Turkish Dep. PM 'Leaving Politics' for New Job?

Turkish Deputy PM Bulet Arinc has announced he plans to leave politics at the end of his current term.

Hana Levi Julian, | updated: 15:07

Arutz Sheva: Flash 90

Turkish Deputy PM Bulet Arinc has announced he plans to leave politics at the end of his current term.

In an interview Sunday evening on Kanal 24 television, Arinc said that regulations in the ruling AK Party ban politicians from serving more than three terms in office.        

However, he said, “experienced deputies” of the ruling AK (Justice and Development) Party can still run for municipal elections.     Nevertheless, Arinc said in the interview he is not planning to run for mayor of any city. “I will take a break and if possible, I will leave politics,” he said, according to the Today’s Zayman newspaper.

It was Arinc who, together with Foreign Minister Ahmet Davutoglu, hosted the families of the people who were killed aboard the illegal Mavi Marmara flotilla vessel to discuss the delicate issue of Israeli compensation payments recently, and negotiations with Jerusalem over the incident that for the past three years has caused a rift in Turkish-Israeli diplomatic and military ties.

Arinc co-founded the ruling AK Party (Adalet ve Kalkinma Partisi)  together with current Prime Minister Recep Tayyip Erdogan in 2001. He was appointed deputy Prime Minister in Erdogan’s second cabinet in May 2009, and has continued to serve into the third and current cabinet, which came into office in 2011.

Media analysts have speculated that a cabinet shuffle may be coming up in the near future, with the job of dealing with the Kurdish population and delicate task of negotiating with the PKK (Kurdistan Workers’ Party) terror group) being handed over to Arinc.

The deputy prime minister is seen by the Turkish public as the quintessential Anatolian Islamist, one who is “much closer to the domestic tradition,” one of the “wise men” in the AK Party according to a December column by Today’s Zayman writer Emre Uslu.    

Tensions with the tri-state Kurdish world in the Middle East have flared over recent weeks due to disputes over oil and gas resources in Iraq, the savage civil war raging in Syria and the way those conflicts have affected the loyalties of the Kurdish population in southeastern Turkey, which numbers more than 14 million people.

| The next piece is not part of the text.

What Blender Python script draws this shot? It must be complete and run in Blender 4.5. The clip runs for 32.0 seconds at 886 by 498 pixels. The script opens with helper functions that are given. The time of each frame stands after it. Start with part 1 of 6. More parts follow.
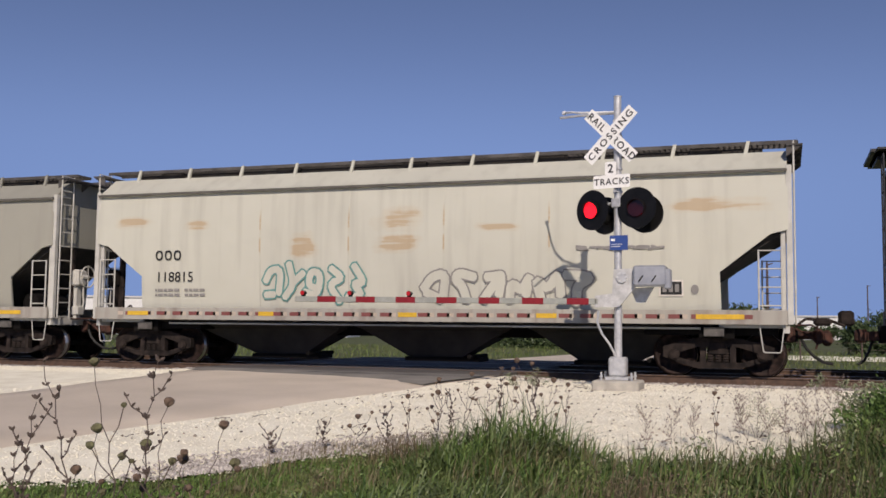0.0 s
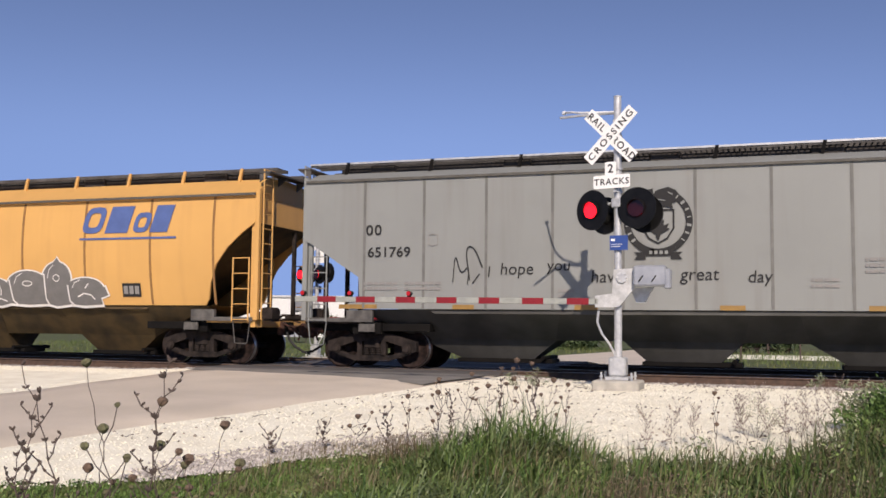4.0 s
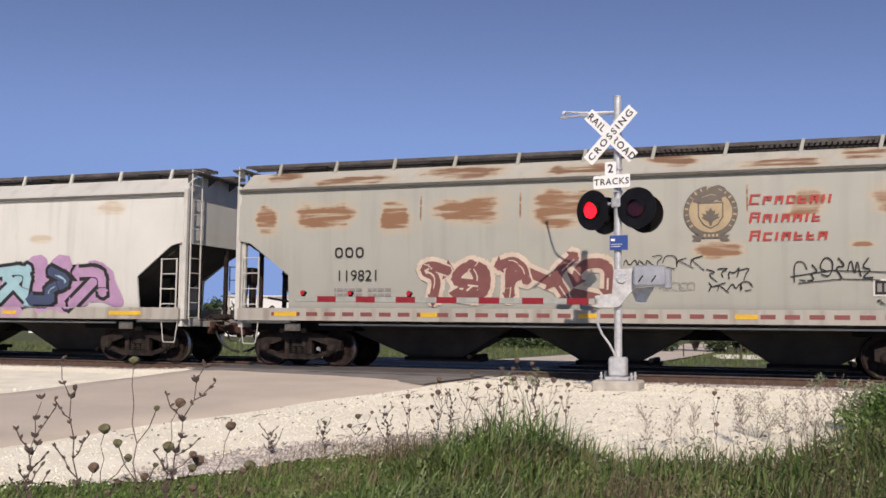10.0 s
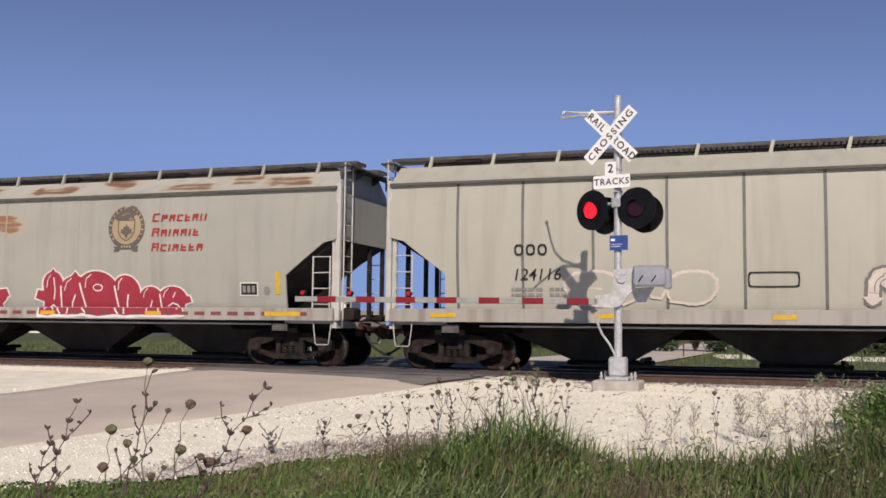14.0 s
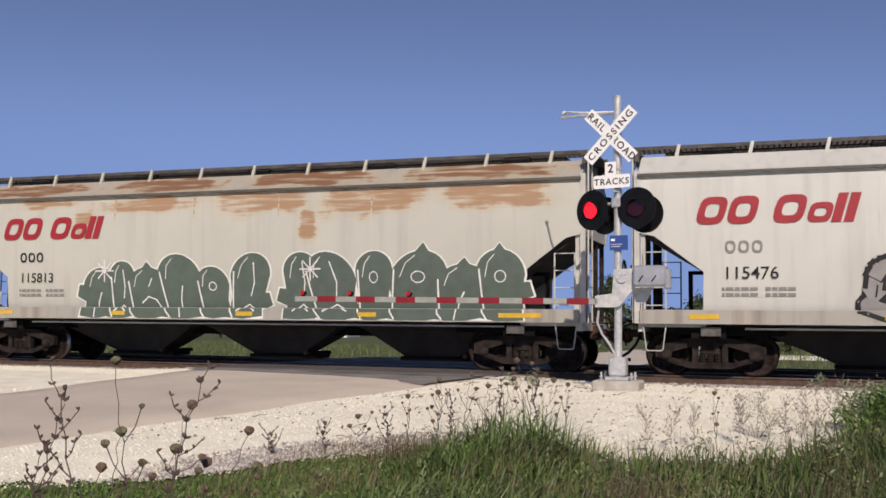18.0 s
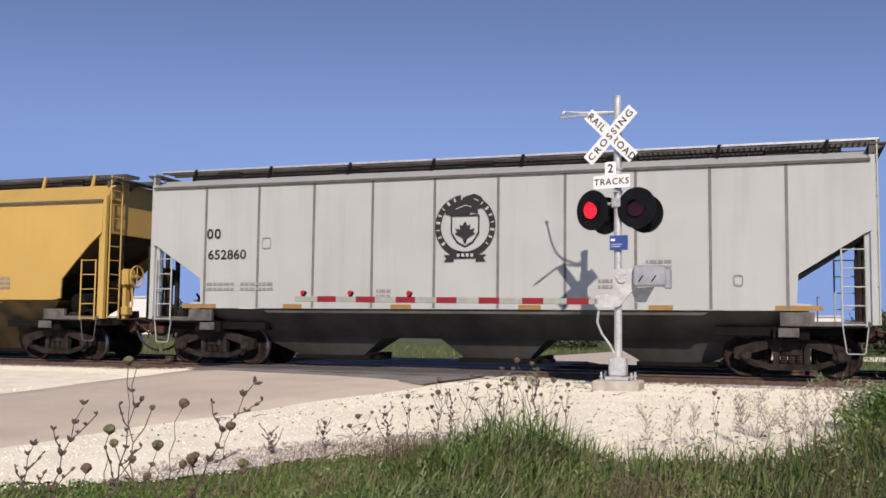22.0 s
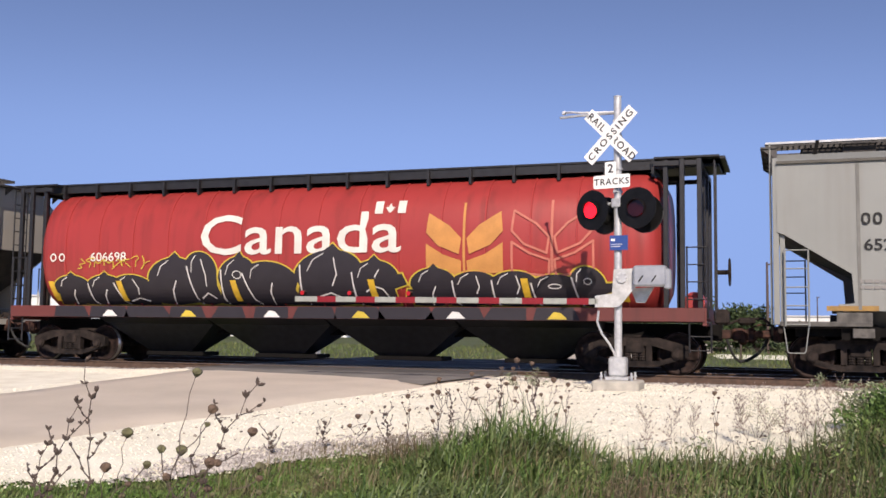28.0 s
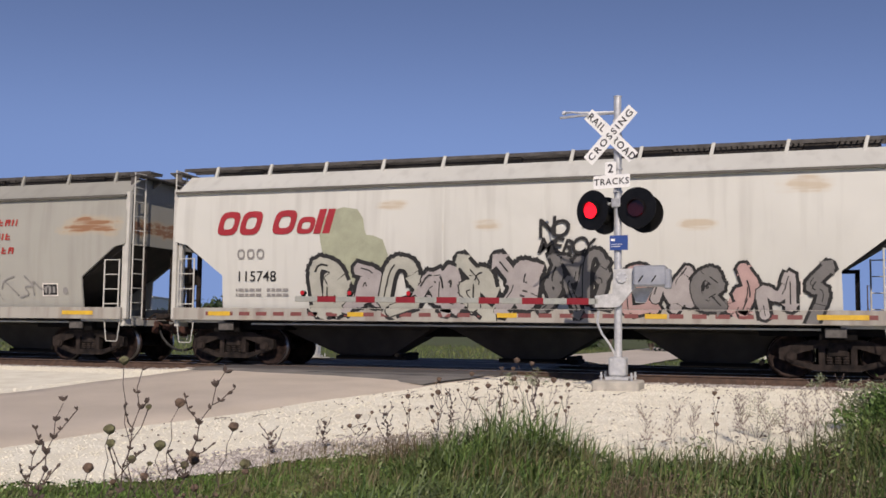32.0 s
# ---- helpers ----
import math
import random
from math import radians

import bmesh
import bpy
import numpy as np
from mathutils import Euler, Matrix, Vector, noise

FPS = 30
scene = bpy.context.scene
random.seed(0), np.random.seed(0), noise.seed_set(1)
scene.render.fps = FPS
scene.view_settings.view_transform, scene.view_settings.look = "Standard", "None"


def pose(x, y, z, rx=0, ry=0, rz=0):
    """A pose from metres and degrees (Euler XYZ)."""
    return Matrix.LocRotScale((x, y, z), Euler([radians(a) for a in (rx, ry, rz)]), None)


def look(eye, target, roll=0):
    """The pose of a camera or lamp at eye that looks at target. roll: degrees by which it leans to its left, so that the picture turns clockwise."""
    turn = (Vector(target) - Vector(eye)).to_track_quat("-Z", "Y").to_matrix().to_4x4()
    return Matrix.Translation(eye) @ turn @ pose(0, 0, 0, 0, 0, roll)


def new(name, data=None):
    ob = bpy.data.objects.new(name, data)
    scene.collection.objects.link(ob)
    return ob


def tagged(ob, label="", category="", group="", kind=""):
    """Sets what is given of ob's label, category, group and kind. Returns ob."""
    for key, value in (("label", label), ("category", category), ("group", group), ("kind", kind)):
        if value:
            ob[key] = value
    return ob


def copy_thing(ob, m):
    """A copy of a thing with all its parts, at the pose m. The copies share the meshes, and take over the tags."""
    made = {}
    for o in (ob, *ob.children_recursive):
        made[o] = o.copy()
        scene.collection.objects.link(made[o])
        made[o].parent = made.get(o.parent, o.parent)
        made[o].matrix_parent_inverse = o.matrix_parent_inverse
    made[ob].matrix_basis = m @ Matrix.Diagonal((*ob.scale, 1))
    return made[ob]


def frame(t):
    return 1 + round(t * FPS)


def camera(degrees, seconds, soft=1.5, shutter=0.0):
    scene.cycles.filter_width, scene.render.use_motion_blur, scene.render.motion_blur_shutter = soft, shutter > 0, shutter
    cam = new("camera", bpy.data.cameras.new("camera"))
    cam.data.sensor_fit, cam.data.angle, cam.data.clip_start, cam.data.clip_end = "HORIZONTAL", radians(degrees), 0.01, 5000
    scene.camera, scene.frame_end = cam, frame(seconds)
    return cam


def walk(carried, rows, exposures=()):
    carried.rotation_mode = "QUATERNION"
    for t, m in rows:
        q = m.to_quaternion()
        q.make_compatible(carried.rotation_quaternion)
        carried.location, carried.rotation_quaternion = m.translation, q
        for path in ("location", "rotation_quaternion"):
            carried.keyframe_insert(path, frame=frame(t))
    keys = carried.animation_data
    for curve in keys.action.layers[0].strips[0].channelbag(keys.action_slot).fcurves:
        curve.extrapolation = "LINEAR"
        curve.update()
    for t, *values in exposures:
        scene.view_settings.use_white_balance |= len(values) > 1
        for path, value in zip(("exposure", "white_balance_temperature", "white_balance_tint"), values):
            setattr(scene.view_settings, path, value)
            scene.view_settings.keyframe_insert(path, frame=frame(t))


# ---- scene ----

Although Kurds in all three countries dream of an independent state of Kurdistan, Kurdish leaders acknowledge it is unlikely one will emerge independent of Iraq, Syria and Turkey anytime in the near future. The ability to negotiate a workable relationship between the Kurdish population and the Turkish government without the threat of terrorism is the challenge that may face Arinc in the near future.